Would you transcribe the listing that follows, character for character, and omit its images?

(DATA SEGMENT)
⟨

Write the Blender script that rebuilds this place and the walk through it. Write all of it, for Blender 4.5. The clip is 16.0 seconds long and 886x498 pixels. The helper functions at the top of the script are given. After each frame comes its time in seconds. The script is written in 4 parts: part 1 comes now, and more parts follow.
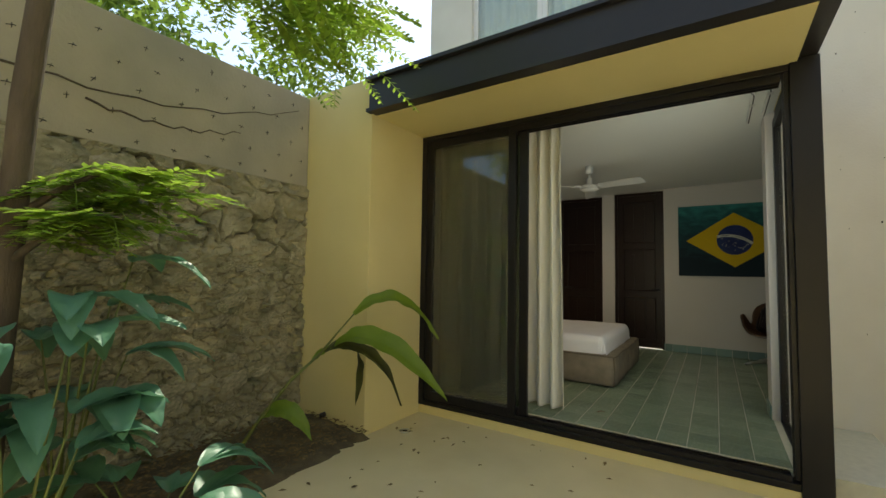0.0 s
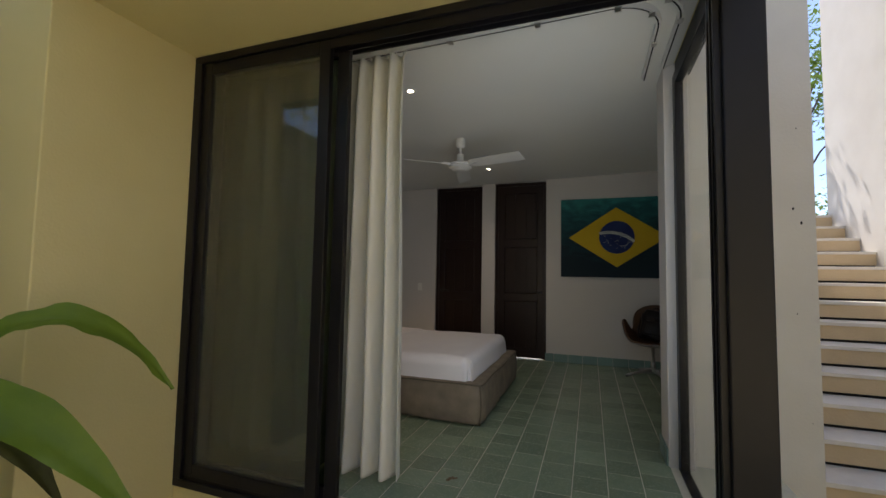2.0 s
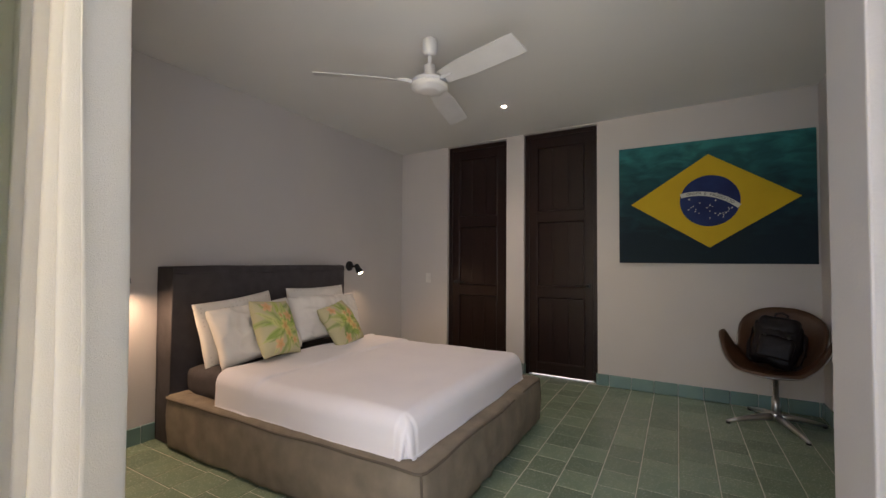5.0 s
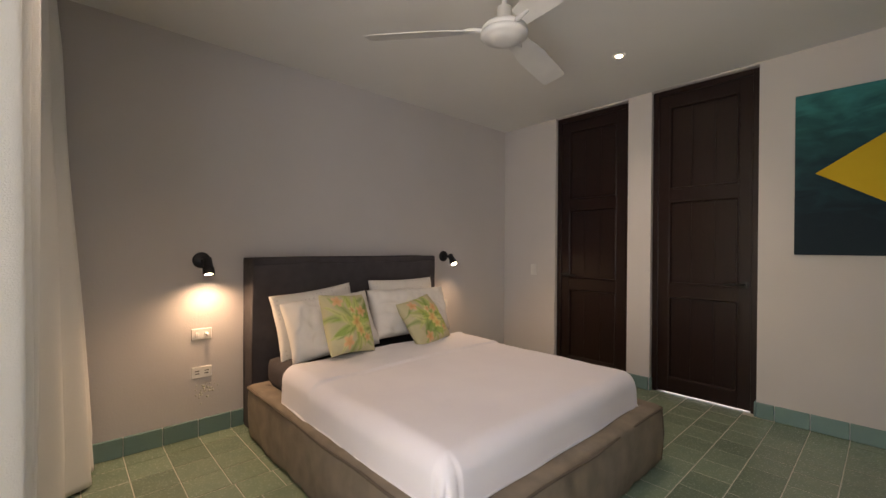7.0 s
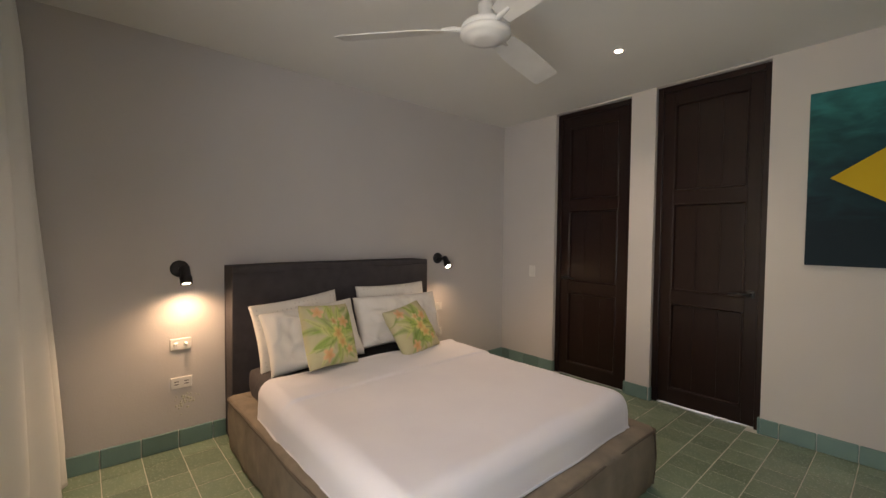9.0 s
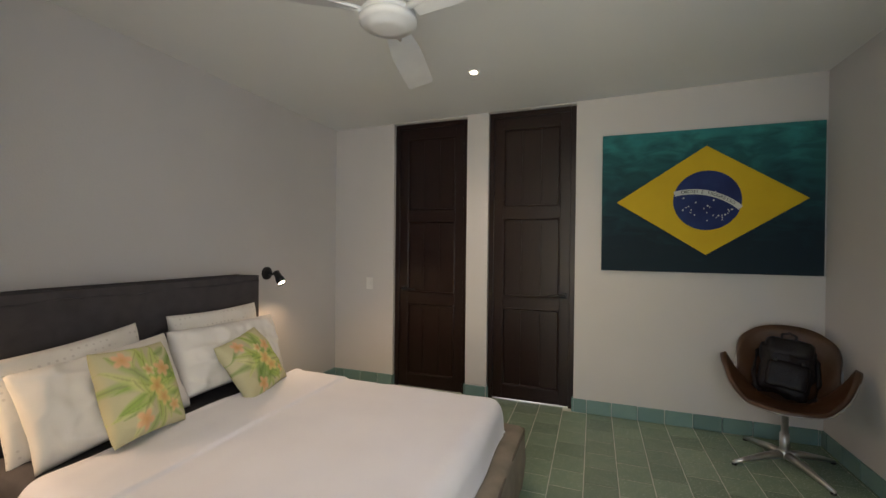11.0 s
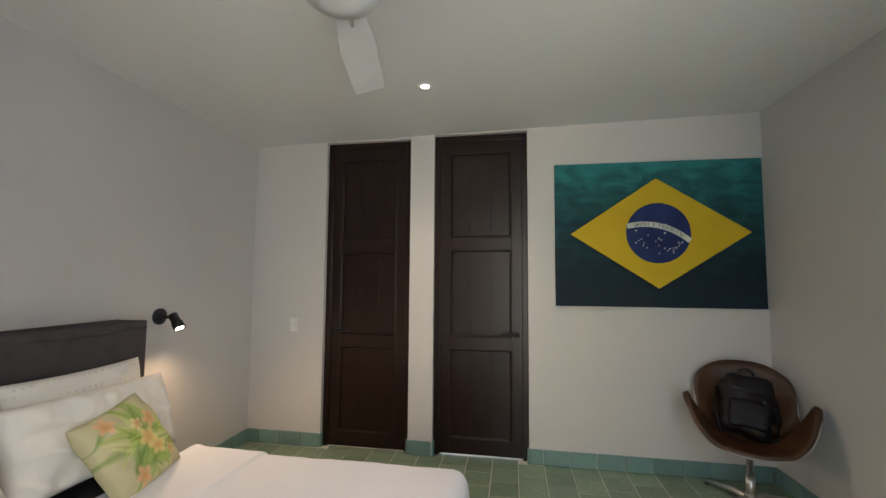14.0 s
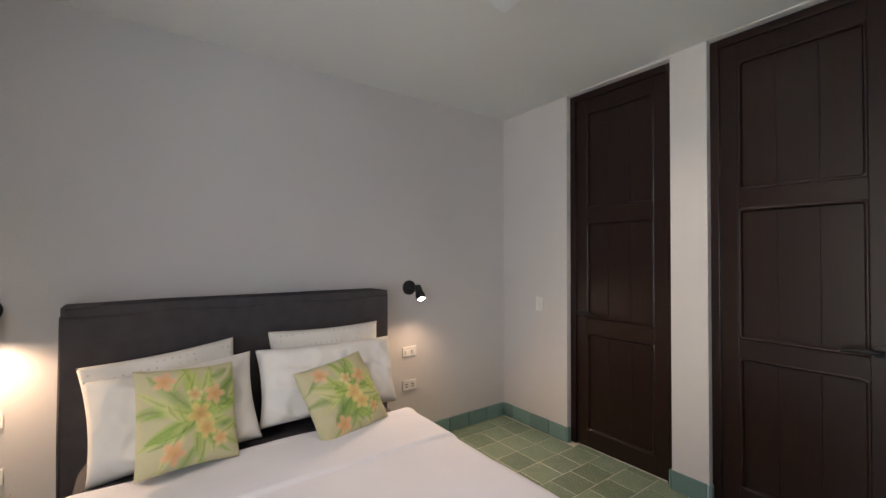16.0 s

⟩

(PROBLEM SOLUTION)
Write the Blender script that rebuilds this place and the walk through it. Write all of it, for Blender 4.5. The clip is 16.0 seconds long and 886x498 pixels. The helper functions at the top of the script are given. After each frame comes its time in seconds. The script is written in 4 parts: part 1 comes now, and more parts follow.
0.0 s
2.0 s
5.0 s
7.0 s
9.0 s
11.0 s
14.0 s
16.0 s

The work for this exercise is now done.